Reporters in the USA Today Network went over all 3,517 ads released over a two-year period and found that over half of the ads focused on race-based themes with an end goal to “destabilize Western Democracy by targeting extreme identity groups.”

According to the USA Today:

While some ads focused on topics as banal as business promotion or Pokémon, the company consistently promoted ads designed to inflame race-related tensions. Some dealt with race directly; others dealt with issues fraught with racial and religious baggage such as ads focused on protests over policing, the debate over a wall on the U.S. border with Mexico and relationships with the Muslim community.

The company continued to hammer racial themes even after the election.

So was the Russian mission to influence the 2016 election, or was the real endgame to cause discord among the American people to the point of an ideological civil war?
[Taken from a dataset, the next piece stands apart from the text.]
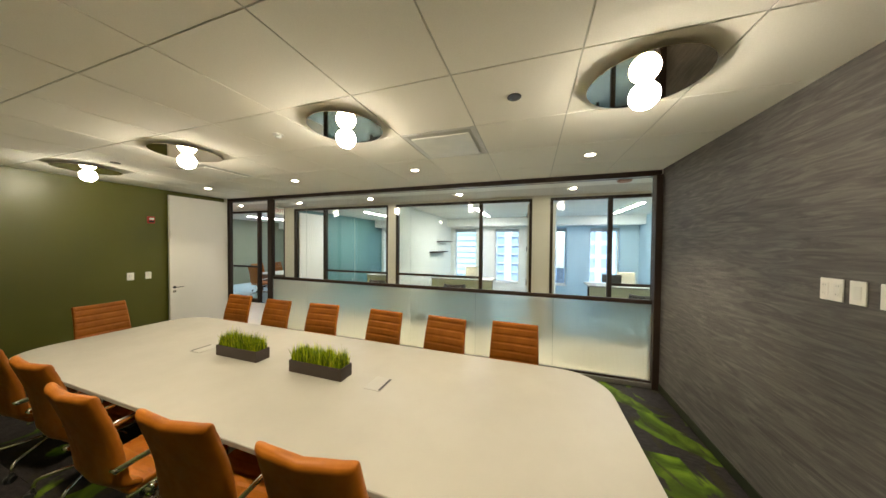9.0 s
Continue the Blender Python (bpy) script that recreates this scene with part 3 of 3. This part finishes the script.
# ---- chairs ----
def pad(line, widths, thick, rib=0.0, rib_from=0.0, n_ring=24, curve=0.0):
    """An upholstered pad along a line in the y-z plane; ribbed on its left-hand side by cross channels."""
    bm = bmesh.new()
    pts = [Vector((0, y, z)) for y, z in line]
    dist = [0.0]
    for a, b in zip(pts, pts[1:]):
        dist.append(dist[-1] + (b - a).length)
    total = dist[-1]
    rings = []
    steps = max(12, int(total / 0.008))
    for i in range(steps + 1):
        s = total * i / steps
        j = max(k for k in range(len(dist)) if dist[k] <= s + 1e-9)
        j = min(j, len(pts) - 2)
        f = (s - dist[j]) / (dist[j + 1] - dist[j])
        p = pts[j].lerp(pts[j + 1], f)
        t = (pts[min(j + 2, len(pts) - 1)].lerp(pts[j + 1], 1 - f) - pts[max(j - 1, 0)].lerp(pts[j], f)).normalized()
        nrm = Vector((0, -t.z, t.y))
        u = s / total
        w = widths[0] + (widths[1] - widths[0]) * u
        end = min(1.0, math.sqrt(max(0.0, min(s, total - s) / (thick * 0.36))))
        end = 0.5 + 0.5 * end if end < 1 else 1.0
        groove = 0.0
        if rib:
            ph = (s - rib_from) / rib
            groove = 0.009 * math.exp(-((ph - round(ph)) * rib / 0.0065) ** 2)
        ring = []
        for k in range(n_ring):
            a = 2 * math.pi * k / n_ring
            c, sn = math.cos(a), math.sin(a)
            x = math.copysign(abs(c) ** 0.22, c) * w / 2 * (0.985 + 0.015 * end)
            h = math.copysign(abs(sn) ** 0.55, sn) * thick / 2 * end
            if sn > 0.35:
                h -= groove * min(1, (sn - 0.35) * 2.4)
            ring.append(bm.verts.new(p + nrm * (h + curve * (2 * x / w) ** 2) + Vector((x, 0, 0))))
        rings.append(ring)
    for a, b in zip(rings, rings[1:]):
        for k in range(n_ring):
            bm.faces.new((a[k], a[(k + 1) % n_ring], b[(k + 1) % n_ring], b[k]))
    bm.faces.new(rings[0])
    bm.faces.new(rings[-1])
    bmesh.ops.recalc_face_normals(bm, faces=bm.faces[:])
    return bm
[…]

Heck, it’s possible that it could be both.

If we go by the USA Today’s numbers, roughly 56 percent of the ads placed and boosted on Facebook by the Russian agency pertained to racial themes, including ads on both sides of the police brutality debate.

The USA Today also reported:

Divisive racial ad buys averaged about 44 per month from 2015 through the summer of 2016 before seeing a significant increase in the run-up to Election Day. Between September and November 2016, the number of race-related spots rose to 400. An additional 900 were posted after the November election through May 2017.

Let’s keep in mind that the ads argued for both sides of ideological spectrum. Acts that argue both sides of a debate are merely a device used to sow division, in this case the division is of the racial variety.

In the last 10 years, the topic of race has been a lightning rod of uncivil discourse in the U.S., harkening back to the days of the civil rights movement of the 1960s and 1970s.

“Effective polarization can happen when you’re promoting the idea that, ‘I like my group, but I don’t like the other group’ and pushing distance between the two extreme sides,” University of Wisconsin-Madison Young Mie Kim said. “And we know the Russians targeted extremes and then came back with different negative messages that might not be aimed at converting voters, but suppressing turnout and undermining the democratic process.”

As noted by the report, “Only about 100 of the ads overtly mentioned support of Donald Trump or opposition to Hillary Clinton.”

So if the amount of “overtly” pro-Trump ads comes out to only three percent of the total number of Russian-based ads, why is the media obsessed with the Russian collusion narrative? Twenty-four percent of news by networks about Trump over the first two months of 2018 concerned the “Mueller Russia Investigation,” according to Newsbusters.

Should the networks be focusing eight times the coverage the Russians gave to Trump in their ads during their broadcasts? Well, only if your mission is to actively attempt to get a president removed from office.

Networks would be better served calling out the Russians for trying to divide the people of the U.S. by racial lines. But again, that’s not the modus operandi if you’re overtly opposing a sitting president.